Rebuilding Americans’ Retirement Savings. In the current economic climate, Americans should be afforded every opportunity to help rebuild their savings. However, current law limits the amount Americans can put into their retirement savings or the “catch-up” contributions they may make. By raising the contribution and catch-up limits, the Savings Recovery Act gives Americans an opportunity to more quickly build back their retirement savings. In addition, current law generally requires a certain portion of retirement savings to be withdrawn after an individual turns 70 ½ or retires. This requirement was suspended in 2009 to help retirees keep more of their retirement savings instead of being forced to take more out at a time when the value of their accounts is relatively low. This bill would extend the suspension of minimum withdrawals for an additional three years, through 2012.

Rebuilding College Savings. The current SAVERs Credit provides a tax credit of up to $1,000 for an individual filer and $2,000 for those filing jointly, for voluntary contributions to retirement savings plans. The Savings Recovery Act would extend the existing SAVERs Credit to contributions made to 529 college savings accounts as well, effectively reducing by up to half the cost of a family’s contribution to a 529 plan. Coupling the SAVERs Credit with 529 plans will help more families of modest means save for their children’s college expenses. With the exception of this year, 529 account owners may only adjust their investment allocation once a year, regardless of market conditions.
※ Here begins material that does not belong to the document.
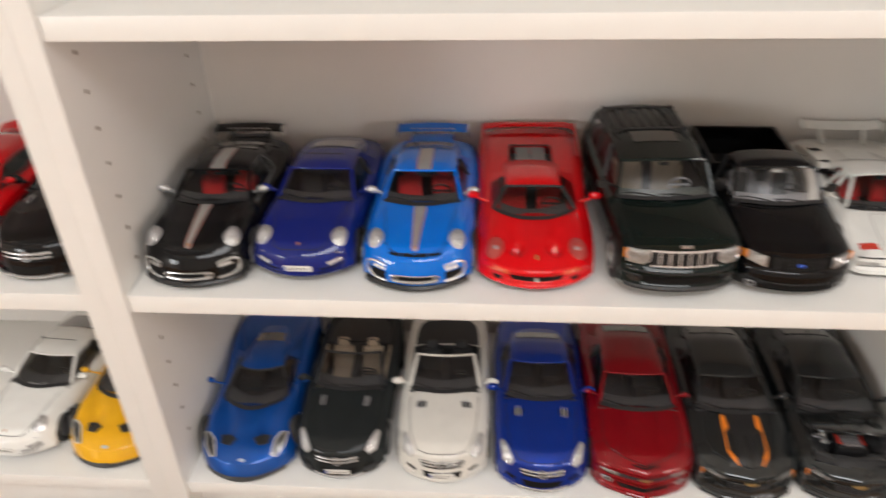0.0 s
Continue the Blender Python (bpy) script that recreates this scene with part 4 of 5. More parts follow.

To help families better respond to changing market conditions, the bill would permanently allow families to change the investment direction of a 529 plan twice a year.

Increasing Retirement Income by Reducing the Social Security Earnings Penalty. Many Americans continue working into their mid-60s – out of financial necessity or as personal preference. Choosing to work and claim Social Security benefits before full retirement age, however, can result in losing $1 of benefits for every $2 of earnings in excess of $14,160 this year. Given the decline in value of other retirement savings as a result of the market, more workers who have not yet reached full retirement age need to increase their income now. Therefore, the Savings Recovery Act would double the Social Security earnings limit from $14,160 to $28,320 and allow more Americans to increase their income without being hit by the earnings penalty.

Tax Relief for Investors and Seniors. There is no silver bullet to revitalize the stock market, but encouraging investment through tax incentives can boost the value of retirement accounts on behalf of workers and retirees. And to help stem the loss of investment value, sensible tax code changes can help those with losses in the market keep more of their regular earnings. The Savings Recovery Act would immediately suspend the capital gains tax on newly acquired assets for the next two years and would raise and index to inflation the amount of capital losses allowed against ordinary income to $10,000 – roughly the level it would be currently if it had been indexed to inflation when last modified. Finally, the bill would suspend taxes on dividend income through 2011. A recent Tax Foundation analysis found this change would particularly help seniors and those on the verge of retirement.

Stabilizing Worker Pensions and Helping Employers Invest in the Future. The decline in the stock market not only has consequences on Americans’ savings, but it is also placing a significant strain on employers and their worker pension plans. Rules requiring plans to recognize most of their losses in 2008 immediately and make up for those losses quickly are leaving many companies with unmanageable obligations, which could force employers to stop offering their pension plans altogether. To help ensure the viability of these worker pension plans, and allow employers to retain jobs and weather the economic storm, the Savings Recovery Act temporarily provides an increased glide path for recognizing losses and two additional years to resolve funding shortfalls. The bill would, however, require employers to continue making interest payments to their pension plans to prevent shortfalls from growing larger.